BTCC: Addition of Class B could see '30 car grids'

The British Touring Car Championship is to incorporate the National Saloon Championship as a Class B in 2001 as part of a deal forged today for the two major national racing series to be jointly promoted under the British Motorsport Promoters banner

BTCC: Addition of Class B could see '30 car grids'

Brands Hatch Leisure chief executive Rob Bain (the man now effectively in charge of the BTCC) says the move will strengthen the BTCC and he is now aiming for 30-car grids in 2001. "We think we will have something like 20 cars in class A and we're looking for grid sizes of 30 in total. Class B will be there for a time, and whether that is a year, two years, three or whatever, we will end up with a grid of 30, which will be pretty compelling."

Bain envisages using a pre-qualifying system and possibly a cap on registrations to keep Class B numbers down and quality up. "It's got to be the right show," he said. "We want to achieve a more professional show, but with big grids."

Bain dismissed suggestions that the introduction of Class B is a sign of weakness for the BTCC as it moves into its new era. "The more cars we have starting, the better it will be, and it actually underwrites the series. It gives manufacturers confidence in the series, if they know the fields will be big."

Prize funds for Independents will be announced in the next two weeks. Bain says that is a top priority and he is working on making it a compelling package. "That's the spiral," he said. "Independents will be buying cars from manufacturers which makes the economies of scale for those manufacturers far better and so gives them more confidence to take part."

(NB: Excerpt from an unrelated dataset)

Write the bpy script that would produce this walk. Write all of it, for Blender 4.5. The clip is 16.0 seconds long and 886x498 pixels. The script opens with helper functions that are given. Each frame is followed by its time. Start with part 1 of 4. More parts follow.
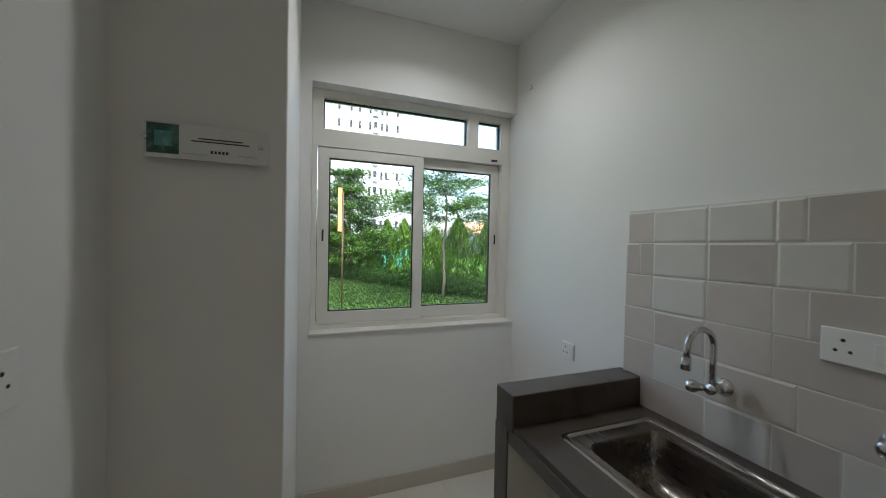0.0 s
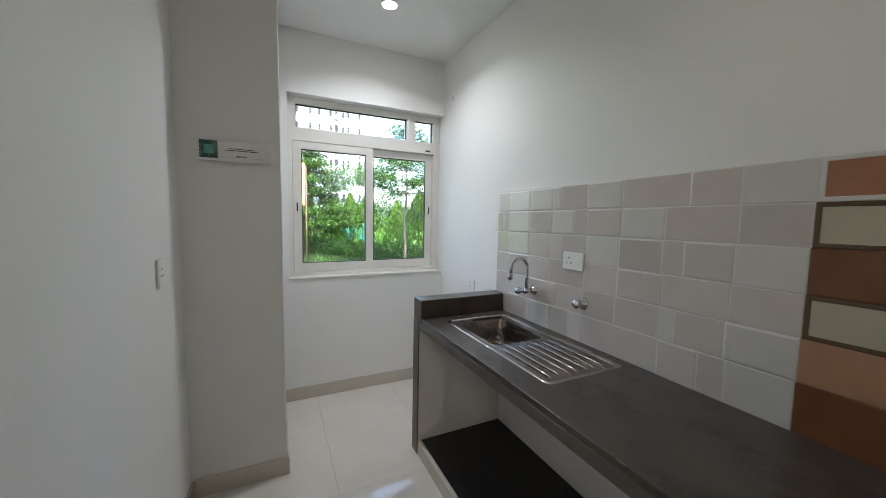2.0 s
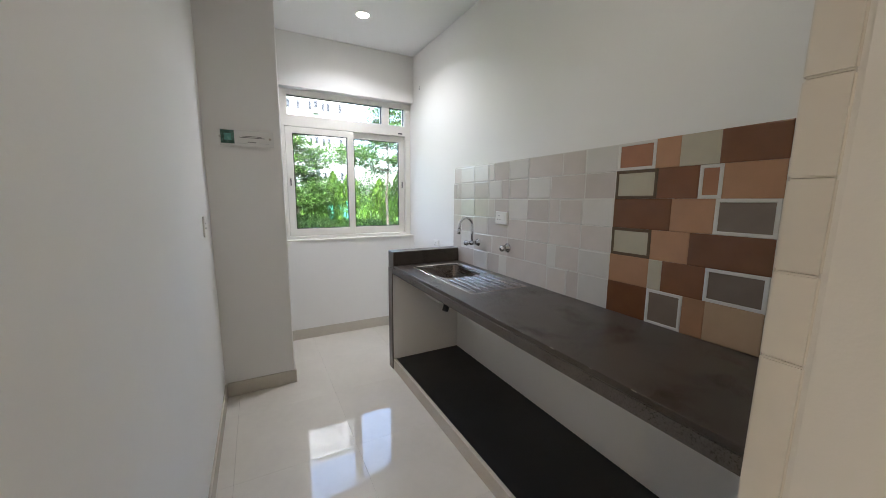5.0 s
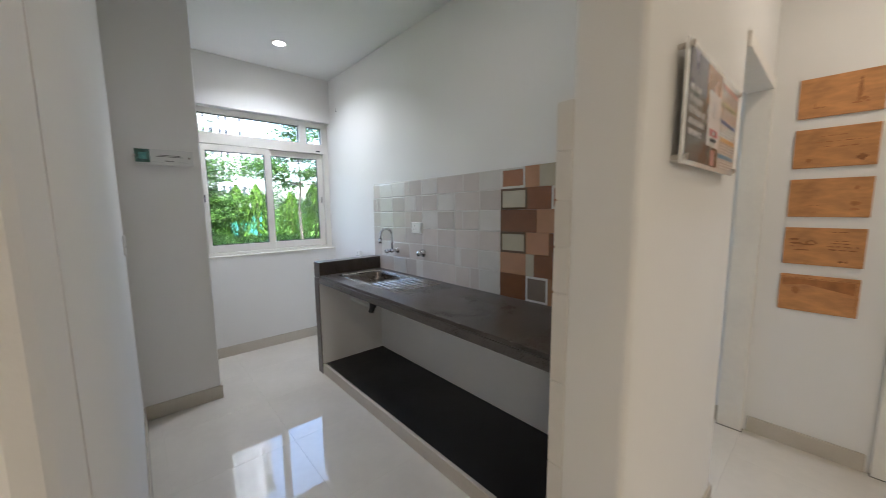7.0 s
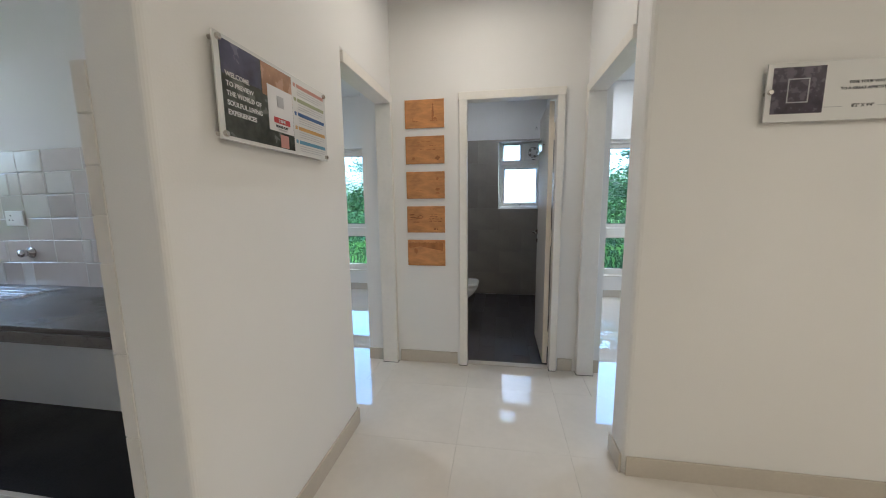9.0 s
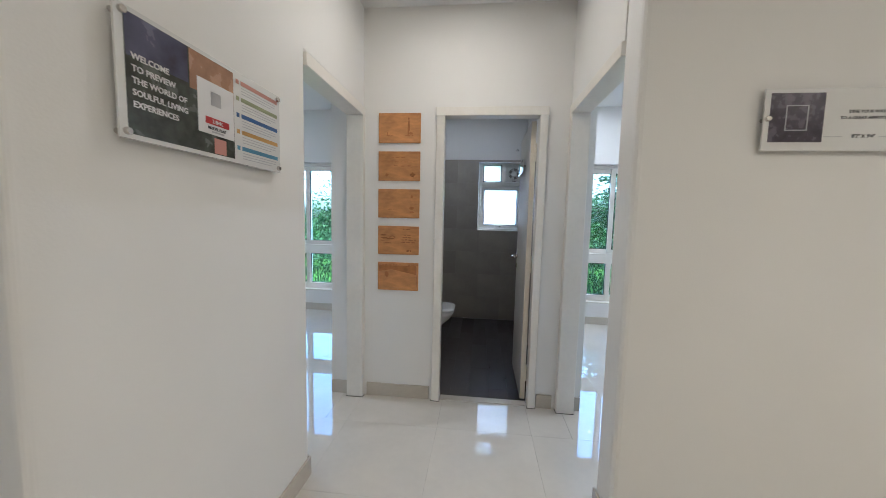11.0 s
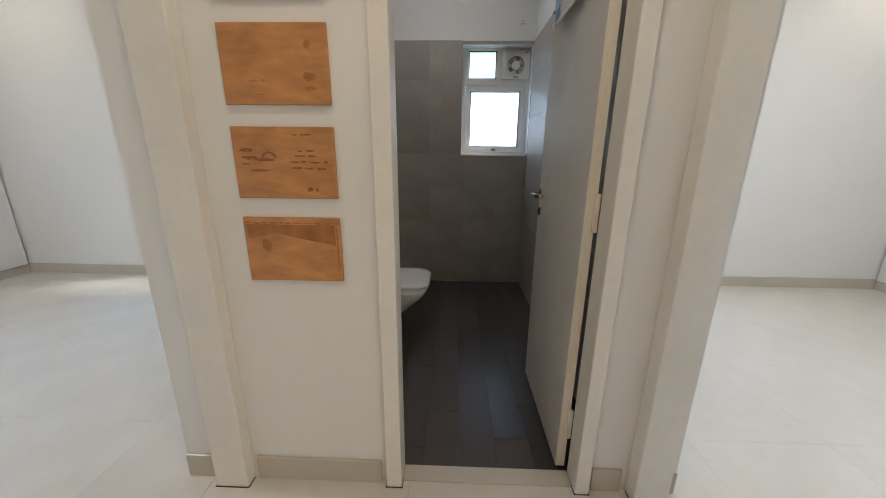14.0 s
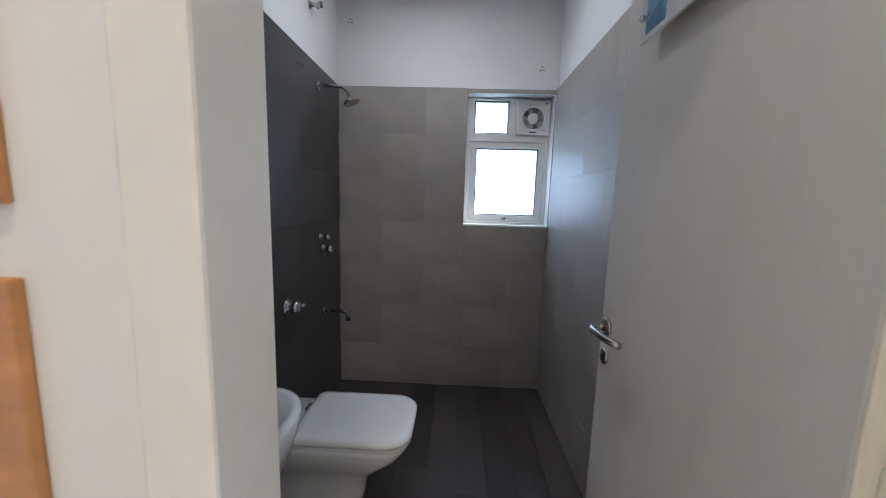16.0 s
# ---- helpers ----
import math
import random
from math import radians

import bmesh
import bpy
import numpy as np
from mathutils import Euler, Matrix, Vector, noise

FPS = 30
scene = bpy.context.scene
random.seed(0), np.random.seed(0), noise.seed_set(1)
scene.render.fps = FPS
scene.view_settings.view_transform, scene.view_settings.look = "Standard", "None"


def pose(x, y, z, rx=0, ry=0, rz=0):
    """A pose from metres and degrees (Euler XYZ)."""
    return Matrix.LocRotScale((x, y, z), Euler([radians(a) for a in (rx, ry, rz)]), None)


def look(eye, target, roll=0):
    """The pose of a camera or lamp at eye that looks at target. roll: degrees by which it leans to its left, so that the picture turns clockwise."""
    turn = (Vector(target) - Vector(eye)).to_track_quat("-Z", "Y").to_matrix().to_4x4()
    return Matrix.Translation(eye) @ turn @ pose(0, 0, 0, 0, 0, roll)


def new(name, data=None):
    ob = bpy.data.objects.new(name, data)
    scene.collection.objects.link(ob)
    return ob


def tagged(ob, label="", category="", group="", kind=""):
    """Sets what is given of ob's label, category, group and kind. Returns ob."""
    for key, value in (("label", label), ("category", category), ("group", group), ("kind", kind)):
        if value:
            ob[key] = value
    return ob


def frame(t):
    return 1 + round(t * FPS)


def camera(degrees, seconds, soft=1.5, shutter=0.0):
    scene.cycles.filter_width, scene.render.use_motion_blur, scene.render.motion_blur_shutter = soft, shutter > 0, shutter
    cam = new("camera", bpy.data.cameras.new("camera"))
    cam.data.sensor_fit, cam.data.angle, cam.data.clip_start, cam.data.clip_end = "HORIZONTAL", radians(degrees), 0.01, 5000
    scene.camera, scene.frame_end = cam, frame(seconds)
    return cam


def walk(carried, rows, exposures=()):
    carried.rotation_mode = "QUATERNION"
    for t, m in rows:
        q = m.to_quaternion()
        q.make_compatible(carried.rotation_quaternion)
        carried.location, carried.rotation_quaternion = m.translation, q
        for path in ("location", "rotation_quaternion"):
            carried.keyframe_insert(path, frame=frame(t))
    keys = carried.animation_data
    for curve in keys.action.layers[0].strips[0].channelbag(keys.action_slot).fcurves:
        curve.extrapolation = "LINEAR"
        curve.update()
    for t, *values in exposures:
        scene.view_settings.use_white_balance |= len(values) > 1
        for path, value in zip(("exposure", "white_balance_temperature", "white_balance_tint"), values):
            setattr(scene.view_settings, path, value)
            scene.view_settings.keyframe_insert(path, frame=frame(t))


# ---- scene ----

BMP has also announced that it is on the verge of concluding a deal with the organisers of the European Super Touring Cup for both series to use the same BTCC technical regulations - overseen by a single technical committee. "I wasn't expecting to achieve it this year, but it seems we have achieved it this year and they want to adopt the regulations for 2002." He also revealed that he has plans for a touring car world cup-style showdown race between British and European competitors at the end of 2002.

In similar vein, Bain says that the BTCC's current deal for racing to be broadcast on BBC Grandstand will be extended to 2004. "We have heads of terms," he said, "but the key BBC figures are currently tied up in Australia for the Olympics. The negotiations are complete. It's just a question of legal matters."

Bain anticipates there will be four manufacturers involved in 2001 (Vauxhall, Peugeot, Rover and Alfa Romeo) and says that in 2002 BMP will cap the number of manufacturers in the series at six because he feels the series can only offer real benefits to that number of manufacturers, though he is aware that the move could influence wavering makers. "Those that come first obviously come first," he said, "and then there will be only two more slots, so I presume that will concentrate minds."

BMP have also published details of the 2001 BTCC sporting regulations. Race formats will broadly follow current practice with a sprint race and feature including pit stops, but there are some changes. The sprint races will switch from standing to rolling starts, and qualifying will change.

In place of the current half-hour and one-shot showdown sessions, there will now be two half-hours, but the first will be free practice and only the second will count for grid positions. Drivers best two lap times in the session will be used to determine the two grids. The time set first will give the driver his sprint grid slot and the second one his feature position. "The intention is to create two very different grids and keep interest alive for spectators," commented Bain.

The support race packages for both the BTCC and Powertour should be finalised within two weeks and could include races from the BRSCC's premier package.